The second guy, the sexoholic say's, "i want women." So satan locks him in a room with all the women he'll ever need.

The third guy, the pot-smoker say's, "i want weed." So satan locks him in a room with all the weed he'll ever want.



Ten thousand years go by and satan goes to let them out.

He opens the first door and puke and alcohol come pooring out of the room coating the floor in puke an alcohol.

Then the alcoholic comes out and say's, "i never want to see alcohol AGAIN!"

Then he goes to open the second door which is the sexoholic's. He opens it and the man come's crawling out, look's up, and weakily say's, "i never want to see a woman AGAIN!"

Then satan goes to open up the third door, which is the pot-smokers door. When he opens it the man is standing in the doorway bawling his eyes out.

Satan asks, i gave you all the weed you'll ever need, what's the problem?
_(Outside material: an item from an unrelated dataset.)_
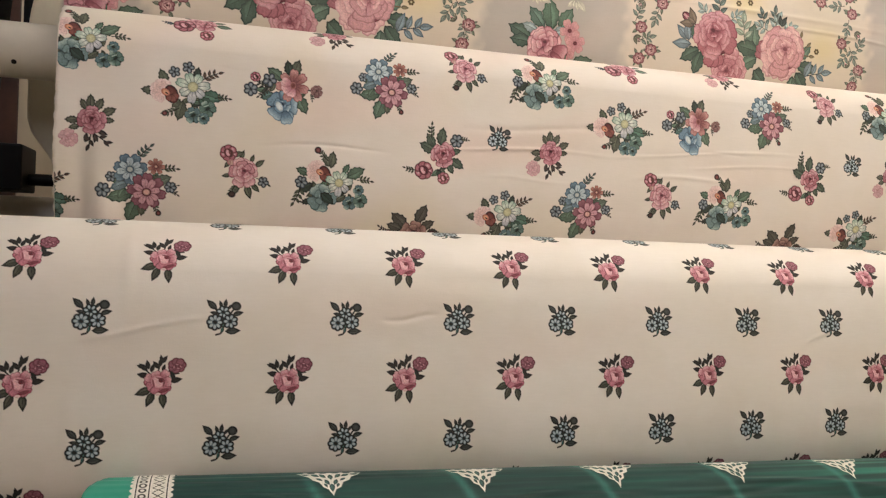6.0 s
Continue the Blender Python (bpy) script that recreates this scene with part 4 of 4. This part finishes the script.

The man then replies through his tears, "got a light?"
 
One more, my hands are tired...



One day there's a man sunbathing naked on the beach when a little girl walk's by.

She points at his penis and asks, "what is that?"

The man replies, "it's my birdie."

Then the man falls asleep.




A little while later, the man wakes up in the emergency room and he's got a HORRIBLE pain in his crotch, and he thinks back to that little girl.

He goes and finds her on the beach and say's, "i woke up a few minutes ago in the ER with a terrible pain in my groin, what happened?"

She say's, "i was playing with your birdie and it spat at me, so i cracked it's neck, broke it's eggs, and burnt it's nest."